Other efforts include creating austere airstrips for F-35Bs on landmasses inside China’s area denial bubble. These hastily cleared airports would allow heavy-lift helicopters to deliver fuel and ordnance for F-35Bs to land, resupply, and take off once again. However, these hasty airstrips, like a stationary aircraft carrier, would have a short shelf-life inside the range of China’s ballistic missile arsenal.
Support from the Air Force and the Army
While the U.S. Navy and Marine Corps have both been working tirelessly to find ways to extend the reach of America’s carrier strike groups, it may be the Air Force that would need to lead the way in a conflict with China. Northrop Grumman’s forthcoming B-21 Raider is expected to be the stealthiest bomber ever to take to the skies and will offer global strike capabilities similar to that of its predecessor, the B-2 Spirit.

The B-21, then, may come to the Navy’s rescue by flying long-distance bombing missions over Chinese shorelines, engaging DF-21D, and other hypersonic anti-ship platforms to clear the way for America’s carriers to sail close enough to begin launching sorties of their own. However, because the DF-21D is road-mobile, it’s likely that it will be difficult to be sure where these platforms are. That’s where the Army may be able to help.

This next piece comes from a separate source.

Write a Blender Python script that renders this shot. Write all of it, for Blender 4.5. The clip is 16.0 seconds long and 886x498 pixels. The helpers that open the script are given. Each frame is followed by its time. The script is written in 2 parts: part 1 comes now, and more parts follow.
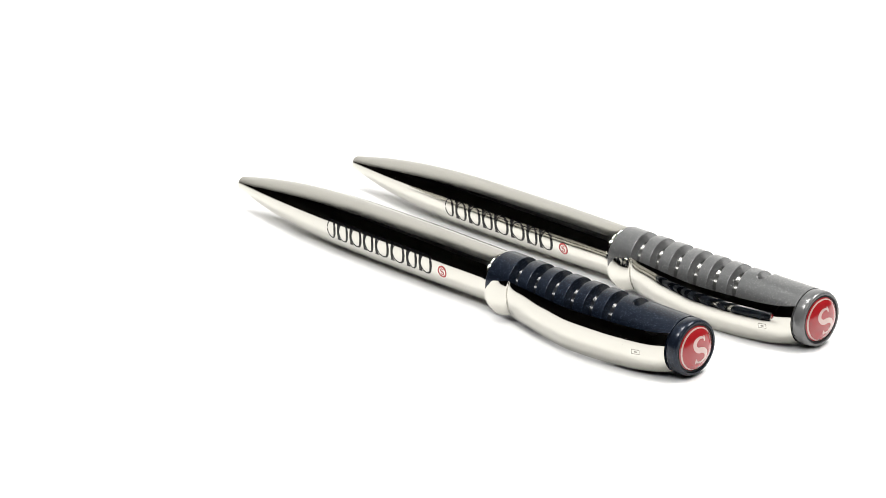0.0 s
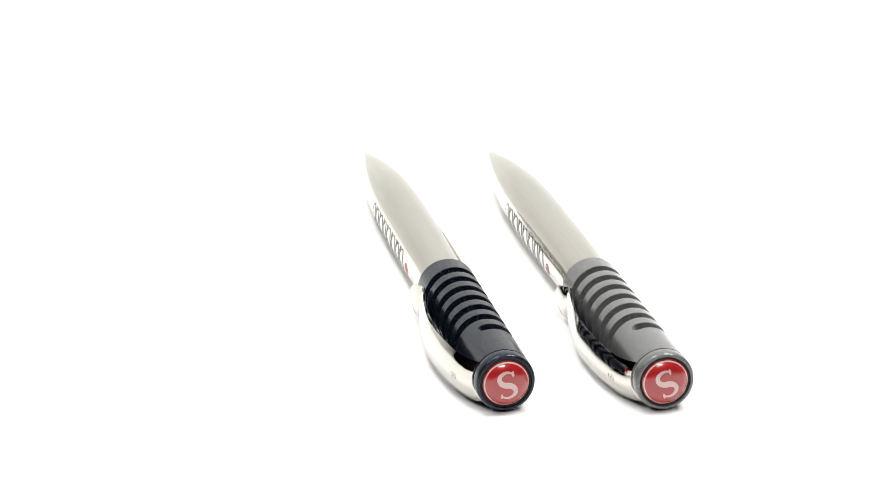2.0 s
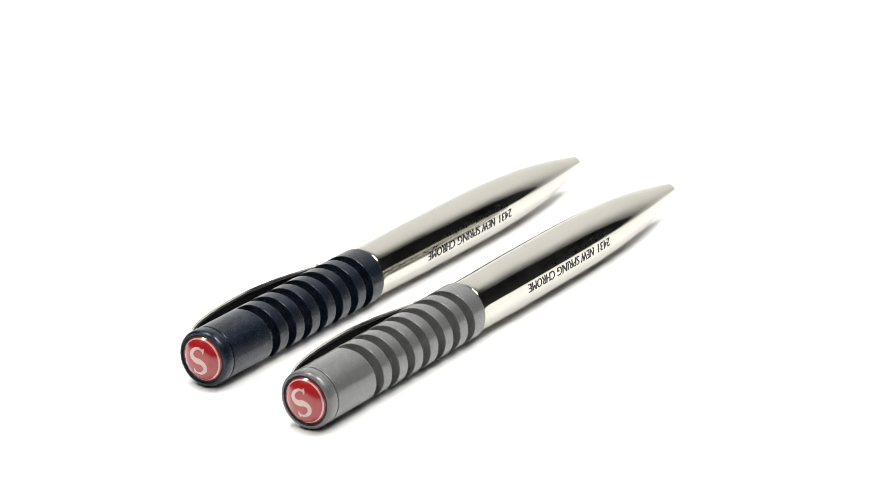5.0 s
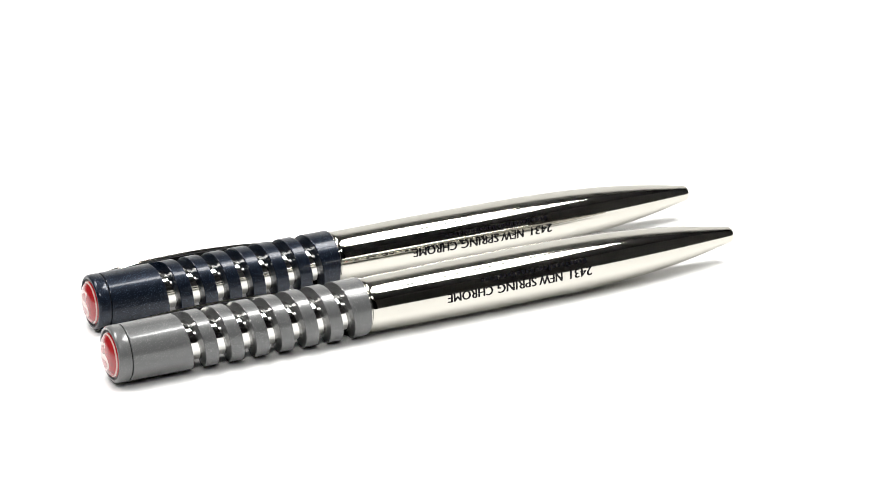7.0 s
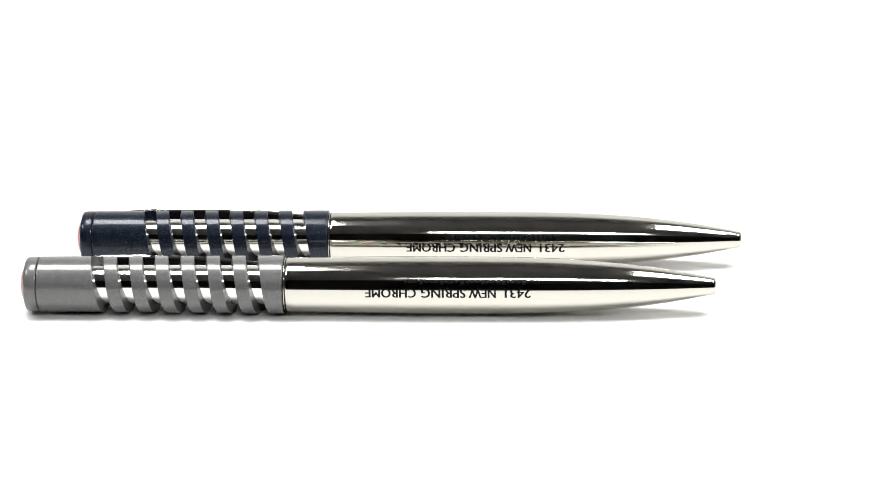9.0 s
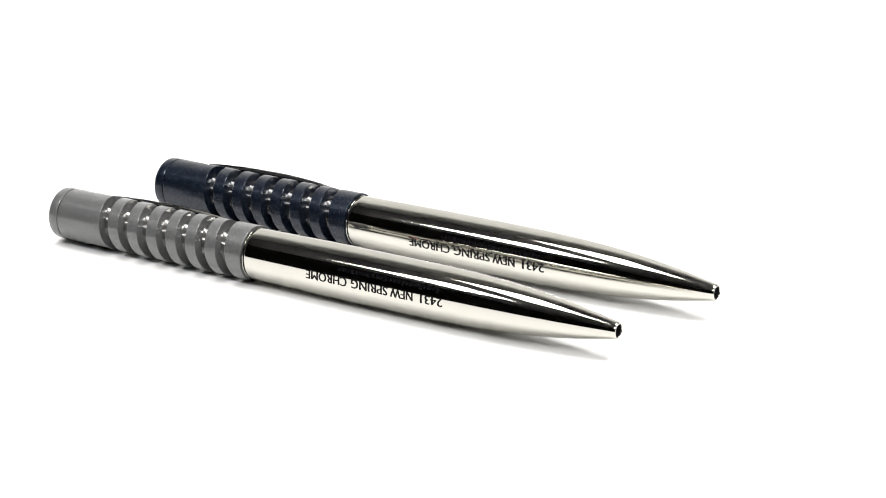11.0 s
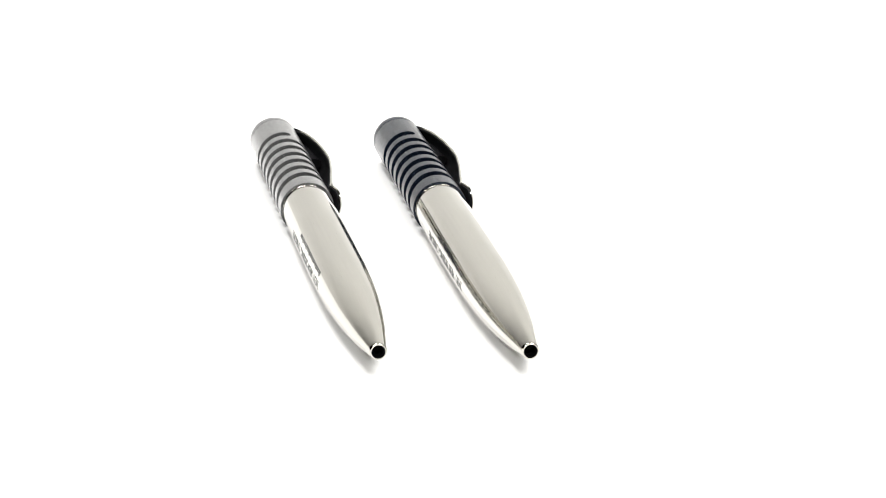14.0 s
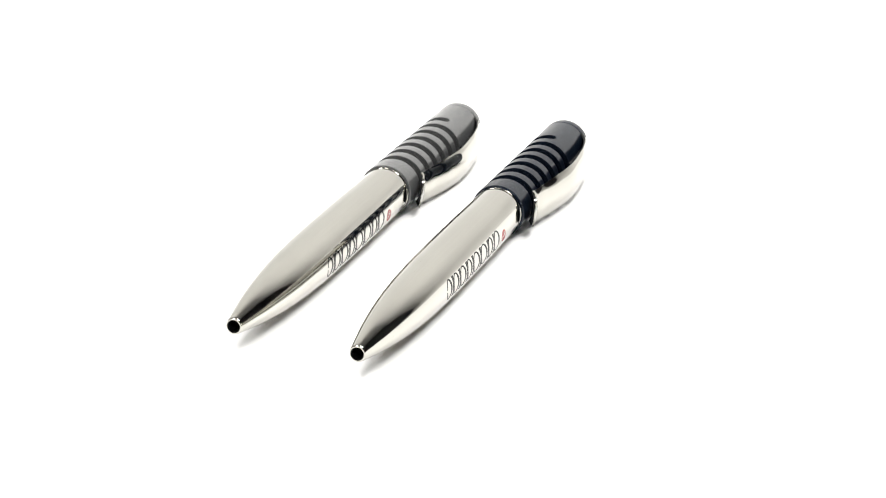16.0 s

Army Secretary Ryan McCarthy recently let the cat out of the bag about a new program under his purview called “Vintage Racer,” which is a previously undisclosed hypersonic weapon that, unlike the hypersonic missiles employed by China and Russia, aims to solve problems through data collection and lots of brainpower, rather than brute force alone.
Vintage Racer closes with targets at hypersonic speeds, making it just as difficult to defend against as China’s own hypersonic missiles, but once it reaches a target area, the platform deploys a loitering system that uses its own sensors to find hidden or moving targets in the area. Once that system spots a mobile missile platform, it can then engage and destroy it.
Does this even matter if we don’t go to war with China?
While the capabilities the U.S. is developing with an eye toward China will certainly benefit combat operations in any theater, there’s another important aspect of defense technology development that warrants consideration: diplomatic leverage.
Like Theodore Roosevelt’s “talk softly and carry a big stick” approach to diplomacy, a military capability is often as much about the threat of use as it is about actual use. When engaged in diplomatic talks, the understanding that warfare is foreign policy by other means is ever-present. When it comes to aggressive states like China, who are moving to enforce illegal claims over the hotly contested South China Sea, knowing we can’t stop them plays an important role in how they approach the subject in international dialogue.
Likewise, if China is aware that the U.S. possesses the capability to do away with their anti-ship arsenal and began launching combat sorties in their airspace, it forces them to engage with the dialogue directly. A great deal of foreign policy really comes down to posturing and veiled threats, but threats are only effective when they’re backed by real capability.
From a strategic military standpoint, the most effective way to deter a 21st-century war with China is to ensure America would win such a conflict. In order to get to that point, the capability gap created by China’s area denial bubble needs to be closed, and right now — that all boils down to fuel range.